- Theatrical release poster
- Directed by: Jack Smight
- Written by: Martin Donovan
- Produced by: David Susskind
- Starring: Shirley MacLaine; James Coburn; Susan Sarandon; Stephen Collins;
- Cinematography: Philip H. Lathrop
- Edited by: Frank J. Urioste
- Music by: Fred Karlin
- Production company: Time-Life Films
- Distributed by: 20th Century Fox
- Release date: October 24, 1980;
- Running time: 97 minutes
- Country: United States
- Language: English
- Box office: $2.8 million (US and Canada)

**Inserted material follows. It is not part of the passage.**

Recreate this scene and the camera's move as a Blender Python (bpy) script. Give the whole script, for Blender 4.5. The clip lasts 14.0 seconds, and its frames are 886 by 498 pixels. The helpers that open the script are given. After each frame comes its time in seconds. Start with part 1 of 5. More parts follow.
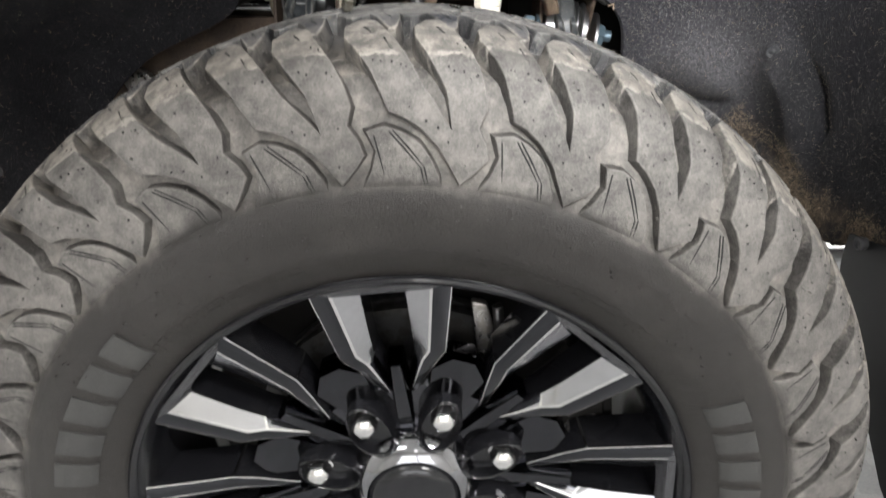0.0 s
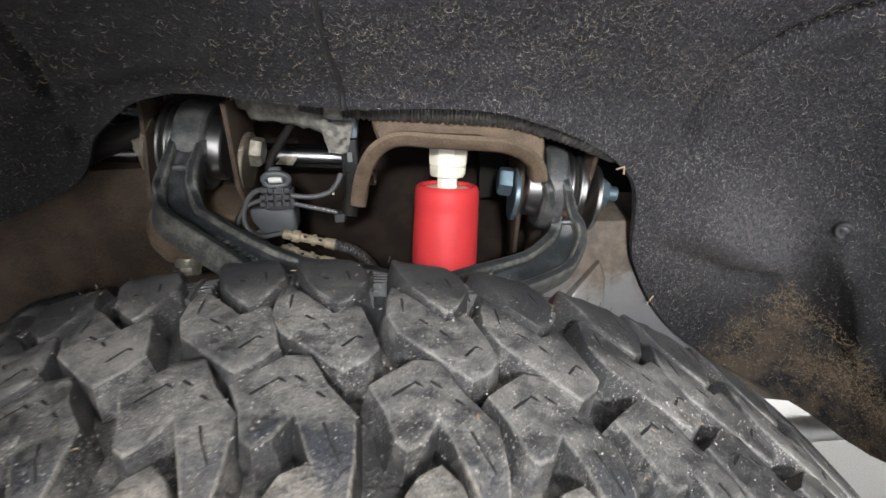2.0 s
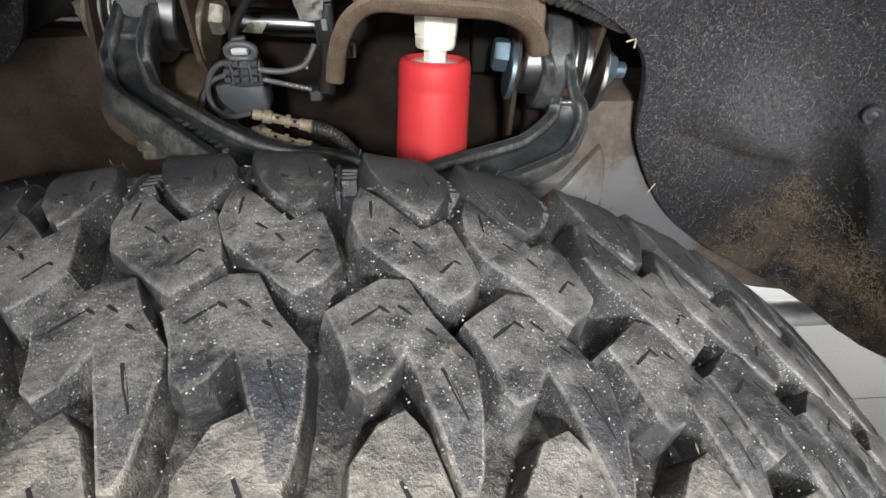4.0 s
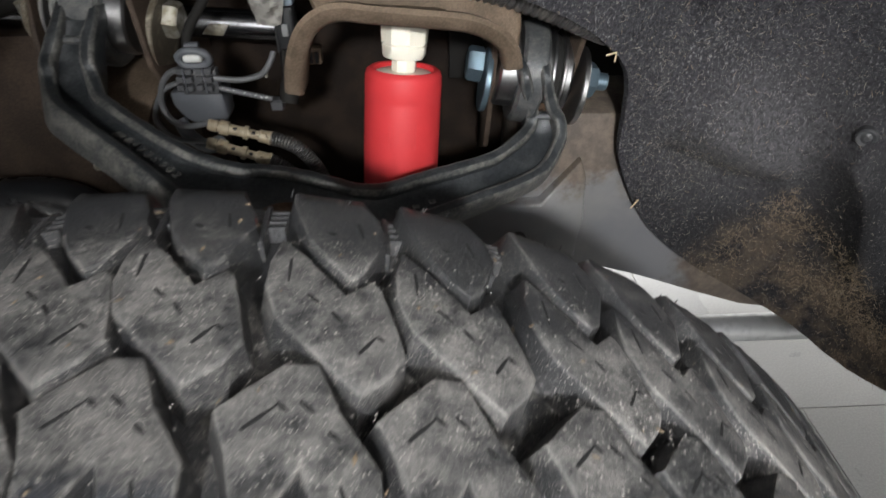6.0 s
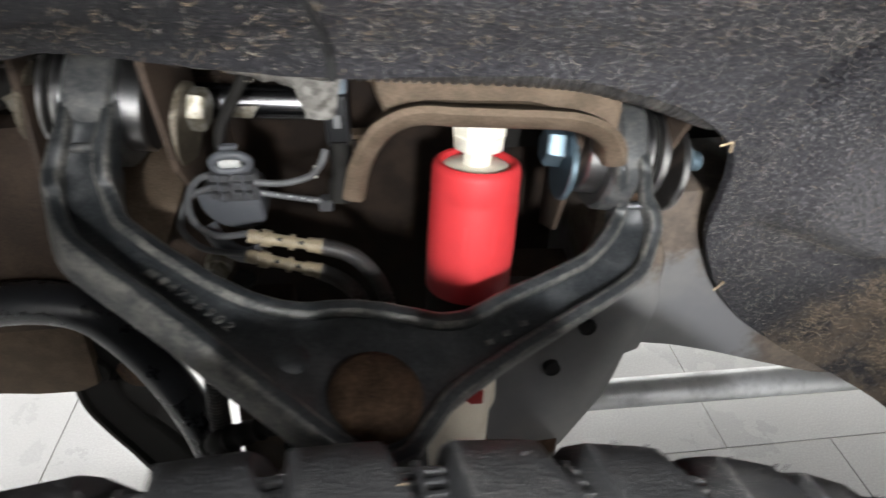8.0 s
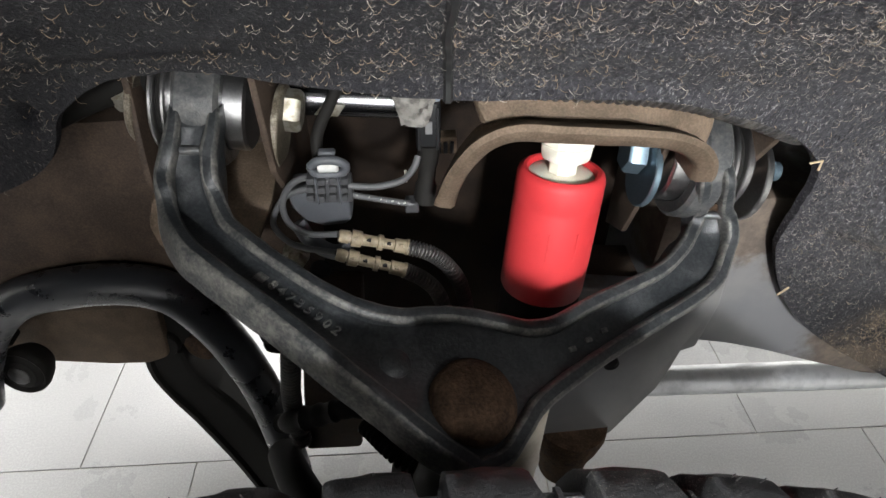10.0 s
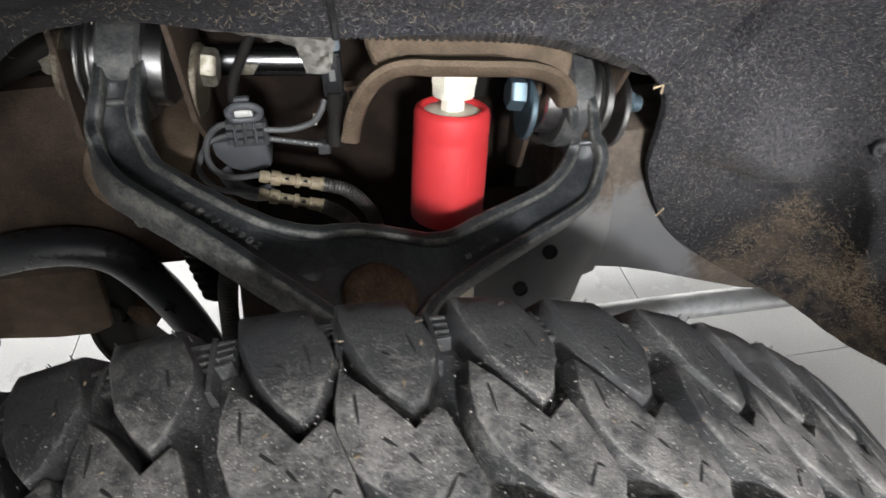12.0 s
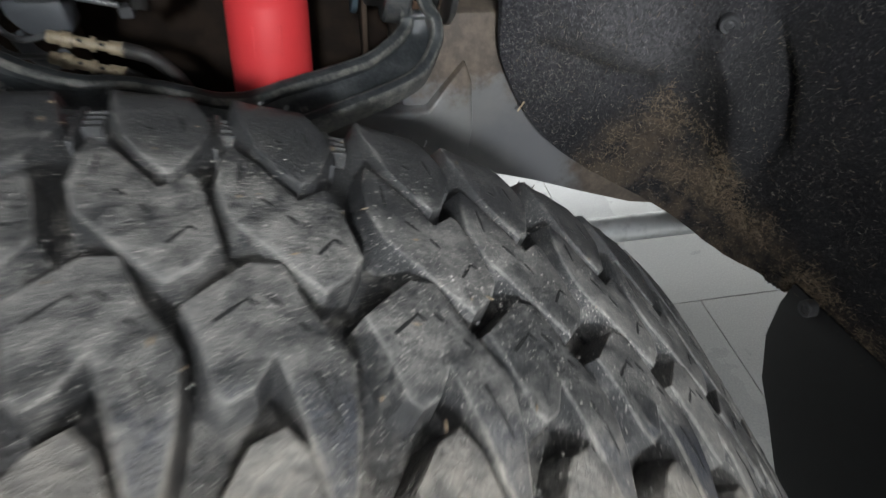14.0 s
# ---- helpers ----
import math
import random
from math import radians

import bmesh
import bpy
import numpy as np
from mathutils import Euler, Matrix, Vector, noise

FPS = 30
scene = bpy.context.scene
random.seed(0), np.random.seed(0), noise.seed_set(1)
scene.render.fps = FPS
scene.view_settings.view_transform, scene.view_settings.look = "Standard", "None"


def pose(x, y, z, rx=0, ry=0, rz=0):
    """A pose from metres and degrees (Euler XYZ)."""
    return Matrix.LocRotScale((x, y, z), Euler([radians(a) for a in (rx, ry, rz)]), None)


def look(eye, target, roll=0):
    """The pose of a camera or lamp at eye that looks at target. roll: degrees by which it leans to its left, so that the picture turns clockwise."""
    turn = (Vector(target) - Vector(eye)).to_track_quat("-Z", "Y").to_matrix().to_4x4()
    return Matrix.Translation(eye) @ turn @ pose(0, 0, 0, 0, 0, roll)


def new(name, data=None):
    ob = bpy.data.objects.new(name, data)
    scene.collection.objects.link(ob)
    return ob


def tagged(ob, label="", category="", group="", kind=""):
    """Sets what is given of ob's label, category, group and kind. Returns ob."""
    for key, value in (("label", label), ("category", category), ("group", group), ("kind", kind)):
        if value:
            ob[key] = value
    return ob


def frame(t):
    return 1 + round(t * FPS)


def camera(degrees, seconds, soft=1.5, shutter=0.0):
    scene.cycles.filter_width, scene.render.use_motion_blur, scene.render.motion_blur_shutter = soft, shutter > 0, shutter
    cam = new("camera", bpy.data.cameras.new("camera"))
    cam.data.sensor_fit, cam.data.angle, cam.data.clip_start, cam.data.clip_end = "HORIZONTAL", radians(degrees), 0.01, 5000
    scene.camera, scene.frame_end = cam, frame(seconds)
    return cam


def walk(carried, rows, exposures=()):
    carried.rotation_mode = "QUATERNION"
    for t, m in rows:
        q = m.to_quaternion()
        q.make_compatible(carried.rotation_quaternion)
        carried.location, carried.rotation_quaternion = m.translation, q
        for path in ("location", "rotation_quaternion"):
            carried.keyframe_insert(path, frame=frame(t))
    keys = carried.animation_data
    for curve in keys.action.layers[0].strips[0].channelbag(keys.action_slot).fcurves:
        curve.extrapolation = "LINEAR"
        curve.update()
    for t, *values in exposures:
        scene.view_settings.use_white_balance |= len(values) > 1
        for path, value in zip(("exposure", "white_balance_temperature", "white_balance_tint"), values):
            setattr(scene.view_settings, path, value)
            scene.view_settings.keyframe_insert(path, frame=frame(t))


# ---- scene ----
EXPOSURES = [(0.0, 0.08, 6500, 10), (0.5, -0.02, 6500, 10), (1.0, -0.18, 6500, 10), (1.5, -0.28, 6500, 10), (2.0, -0.06, 6500, 10), (3.0, -0.05, 6500, 10), (5.5, -0.25, 6500, 10), (6.0, -0.4, 6500, 10), (7.0, 0.05, 6500, 10), (7.5, 0.1, 6500, 10), (8.0, 0.18, 6500, 10), (11.0, 0.12, 6500, 10), (11.5, 0.02, 6500, 10), (12.0, -0.03, 6500, 10), (12.5, -0.05, 6500, 10), (13.0, 0.18, 6260, 7), (13.5, -0.2, 6230, 7), (14.0, -0.62, 6260, 7)]
cam = camera(73.66, 14.0, 1.5, 0.3)
# seconds, eye x, y, z in metres, yaw to the left, pitch up, roll in degrees
ROWS = [
    (0, 0.0468, -0.4128, 0.9617, -0.58, -25.05, -1.20),
    (0.5, 0.0431, -0.3753, 1.0091, -0.65, -22.29, -1.64),
    (1, 0.0409, -0.3049, 1.0533, -1.41, -22.48, -1.53),
    (1.5, 0.0598, -0.1781, 1.0702, -2.31, -22.61, -1.25),
    (2, 0.0904, -0.0964, 1.0752, -2.79, -23.42, -1.14),
    (2.5, 0.1129, -0.0624, 1.0752, -3.09, -29.28, -1.22),
    (3, 0.1057, -0.0616, 1.0781, -3.46, -33.09, -1.02),
    (3.2, 0.1034, -0.0595, 1.0751, -3.42, -33.59, -1.18),
    (5.3, 0.1018, -0.0427, 1.0642, -1.74, -38.34, 0.38),
    (5.5, 0.1115, -0.0388, 1.0654, -1.37, -38.47, 0.04),
    (6, 0.1310, -0.0136, 1.0754, -3.16, -37.00, 0.33),
    (6.5, 0.1762, 0.0857, 1.0816, -3.55, -37.39, 0.28),
    (7, 0.1818, 0.1071, 1.0690, -5.97, -36.74, 0.47),
    (7.5, 0.1518, 0.1127, 1.0805, -7.80, -36.94, 1.01),
    (8, 0.0588, 0.1070, 1.1032, -6.27, -37.31, 0.15),
    (8.2, 0.0117, 0.1106, 1.1082, -6.93, -37.38, 0.47),
    (10.3, 0.0121, 0.1183, 1.1345, -3.82, -40.94, 0.62),
    (10.5, 0.0300, 0.0947, 1.1340, -4.44, -39.59, 0.58),
    (11, 0.0168, 0.0542, 1.1520, -5.22, -40.57, 0.29),
    (11.5, 0.0075, 0.0464, 1.1375, -7.64, -41.02, 0.31),
    (12, 0.0369, 0.0305, 1.1346, -10.15, -41.13, 0.54),
    (12.5, 0.0699, -0.0299, 1.1410, -10.68, -41.38, 0.58),
    (13, 0.0855, -0.1021, 1.1554, -10.97, -41.65, 0.64),
    (13.5, 0.1019, -0.1290, 1.1451, -11.84, -42.22, 0.84),
    (14, 0.1700, -0.0277, 1.0596, -11.87, -43.64, 1.93),
]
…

= Loving Couples (1980 film) =

1980 film by Jack Smight

Loving Couples is a 1980 American romantic comedy film written by Martin Donovan and directed by Jack Smight. It stars Shirley MacLaine, James Coburn, Susan Sarandon, and Stephen Collins.

==Synopsis==
The plot offers a comic spin on adultery. When Greg crashes his sports car, doctor Evelyn comes to his rescue, and the two soon are engaged in an affair. Evelyn's workaholic husband learns about it from Greg's live-in girlfriend, scatterbrained television weather girl Stephanie, and the two begin to engage in a dalliance of their own. Complications arise when the two couples plan a clandestine weekend getaway at the same Acapulco resort.

==Production==
The scenes in Mexico actually were shot at the Hotel del Coronado in San Diego, California, and the hotel interiors were filmed at the Ambassador Hotel on Wilshire Boulevard in Los Angeles.

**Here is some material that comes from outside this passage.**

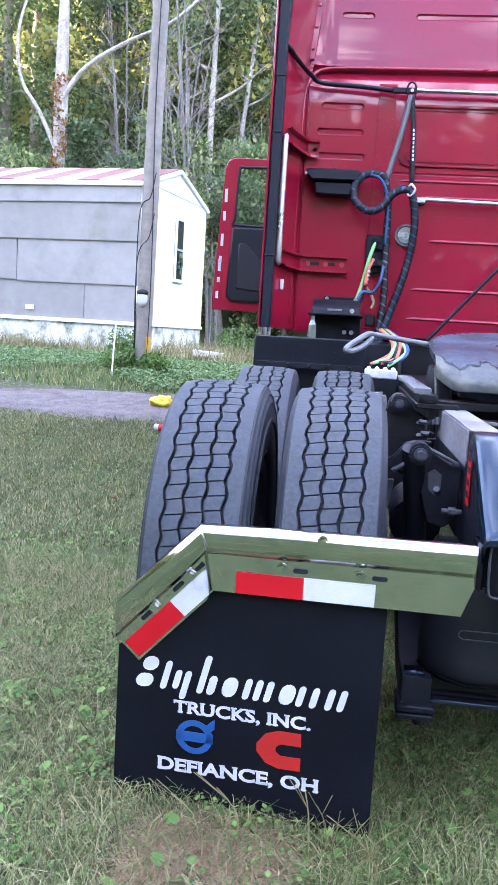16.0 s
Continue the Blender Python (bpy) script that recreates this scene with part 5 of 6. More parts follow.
for k, m_ in enumerate((M_HOSERED, M_HOSEGREEN, M_RUBBER, M_HOSERED, M_HOSEGREEN, M_HOSEBLUE)):
    j = lambda: rc.uniform(-0.010, 0.010)
    part("air_line", tube([(-0.585 + 0.008 * k, 2.95, 1.23), (-0.535 + 0.014 * k + j(), 2.72, 1.17), (-0.535 + 0.017 * k + j(), 2.63 + j(), 1.12 + j()), (-0.565 + 0.018 * k + j(), 2.58 + j(), 1.08 + j()), (-0.635 + 0.02 * k + j(), 2.56, 1.055 + j())], 0.0085, 8), m_, truck)


# sling, coiled loop and the two wrapped hoses
HY = CY - 0.10
part("hanging_ring", tube([(-0.49 + 0.028 * math.cos(a), HY + 0.01, 2.665 + 0.045 * math.sin(a)) for a in (2 * math.pi * k / 12 for k in range(13))], 0.006, 6, steps=2), M_FRAME, truck)
part("strap", tube([(-0.49, HY, 2.63), (-0.53, HY, 2.42), (-0.60, HY, 2.13)], 0.017, 8), M_HOSEGREY, truck, "dark grey hose sling")
part("strap", tube([(-0.485, HY, 2.63), (-0.462, HY, 2.42), (-0.445, HY, 2.10)], 0.016, 8), M_RUBBER, truck, "black hose sling with pale marks")
bm = bmesh.new()
for k in range(8):
    box(-0.4645 + k * 0.0013, -0.4545 + k * 0.0013, HY - 0.0185, HY - 0.016, 2.42 - k * 0.024, 2.435 - k * 0.024, 0, bm)
part("strap_print", bm, M_INKW, truck)


def wrapped(points, r, name, label, core):
    """A hose with a black spiral wrap round it."""
    ob = part(name, tube(points, r, 10, steps=8), core, truck, label)
    path = smooth_path(points, 40)
    bm = bmesh.new()
    pts, up, dist = [], Vector((0.1, 0.9, 0.2)), 0.0
    for i, p in enumerate(path):
        d = (path[min(i + 1, len(path) - 1)] - path[max(i - 1, 0)]).normalized()
        s = d.cross(up).normalized(); u = s.cross(d); up = u
        if i:
            dist += (p - path[i - 1]).length
        a = dist / 0.052 * 2 * math.pi
        pts.append((p + (r + 0.001) * (math.cos(a) * s + math.sin(a) * u), d))
    rows = []
    for q, d in pts:
        rows.append((bm.verts.new(q - d * 0.0205), bm.verts.new(q + d * 0.0205)))
    for a, b in zip(rows, rows[1:]):
        bm.faces.new((a[0], a[1], b[1], b[0]))
    sp = part("spiral_wrap", bm, M_RUBBER, ob)
    mod = sp.modifiers.new("thick", "SOLIDIFY"); mod.thickness = 0.005; mod.offset = 0


loop = [(-0.60, HY, 2.12), (-0.63, HY - 0.01, 2.16), (-0.72, HY - 0.02, 2.16), (-0.785, HY - 0.03, 2.09), (-0.775, HY - 0.04, 2.0), (-0.70, HY - 0.05, 1.945), (-0.62, HY - 0.05, 1.965), (-0.56, HY - 0.05, 2.04), (-0.50, HY - 0.05, 2.075), (-0.45, HY - 0.04, 2.06), (-0.42, HY - 0.03, 1.98)]
wrapped(loop + [(-0.41, HY - 0.02, 1.85), (-0.425, HY, 1.70), (-0.455, HY, 1.55), (-0.51, HY, 1.36), (-0.57, HY - 0.02, 1.15), (-0.58, HY - 0.05, 1.0)], 0.020, "coiled_hose", "blue hose in black spiral wrap, looped once", M_HOSEBLUE)
wrapped([(-0.60, HY + 0.02, 2.13), (-0.575, HY + 0.02, 2.0), (-0.57, HY + 0.02, 1.8), (-0.565, HY + 0.01, 1.60), (-0.56, HY, 1.40), (-0.585, HY - 0.01, 1.2), (-0.62, HY - 0.05, 1.0)], 0.018, "wrapped_hose", "dark hose in black spiral wrap", M_HOSEGREY)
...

Together with A Change of Seasons, the film was one of two 1980s 20th Century Fox's releases starring Shirley MacLaine that dealt with the subject of marital infidelity. Regarding the similarity between the former and his appreciation for Loving Couples, Coburn said: "It was a change of pace. It was a comedy. I thought it was pretty good, but here was another film out around the same time with Shirley MacLaine called A Change of Seasons. You know, that film was a lot like Loving Couples. It was almost the same fuckin’ story. Shirley played the same kind of character. I don't know why”. It was one of Coburn's last leading roles.

==Soundtrack==
A soundtrack to the film was released on Motown Records, featuring new music from the Temptations, Syreeta, and Billy Preston. Also featured is the song "Bass Odyssey" by Jermaine Jackson from his 1976 album My Name Is Jermaine.

===Side one===
1. "Take Me Away" (the Temptations) (written by Fred Karlin and Dean Pitchford)
2. "And So It Begins" (Instrumental Version) (written by Fred Karlin)
3. "Turn Up the Music" (Syreeta) (written by Fred Karlin and Dean Pitchford)
4. "I'll Make It with Your Love" (Billy Preston) (written by Fred Karlin and Norman Gimbel)

===Side two===
1. "And So It Begins" (Syreeta) (written by Fred Karlin and Norman Gimbel)
2. "I'll Make It with Your Love" (Instrumental Version) (written by Fred Karlin)
3. "There's More Where That Came From" (the Temptations) (written by Fred Karlin and Dean Pitchford)
4. "Bass Odyssey" (Jermaine Jackson) (written by Greg Wright)

All songs were produced by Teddy Randazzo, except for "Bass Odyssey" which was produced by Greg Wright. Also, Karlin himself produced the instrumental versions of "And So It Begins" and "I'll Make It with Your Love".

==Critical reception==
In her review in The New York Times, Janet Maslin called the film "a flat, lifeless movie . . . about as uneventful and unromantic as a romantic comedy can be" and added, "it never creates the impression that any of the lovers much care about one another, or even that they're people at all."

Roger Ebert of the Chicago Sun-Times called it "a dumb remake of a very old idea that has been done so much better so many times before, that this version is wretchedly unnecessary . . . the whole project smells like high-gloss sitcom."

Variety opined, "Direction by Jack Smight is assured and never lags. MacLaine is in top form, sassy and sweet in turn. Coburn delivers a casually effective light comedy performance. Sarandon is topnotch."

Time Out New York says it "subscribes to conventions as old as the hills and twice as rocky, burying any hints of feminist awareness beneath the routines of macho courtship. Faced with direction paced at a lethargic crawl and dialogue of inconceivable banality, the cast respond with performances of glazed charm."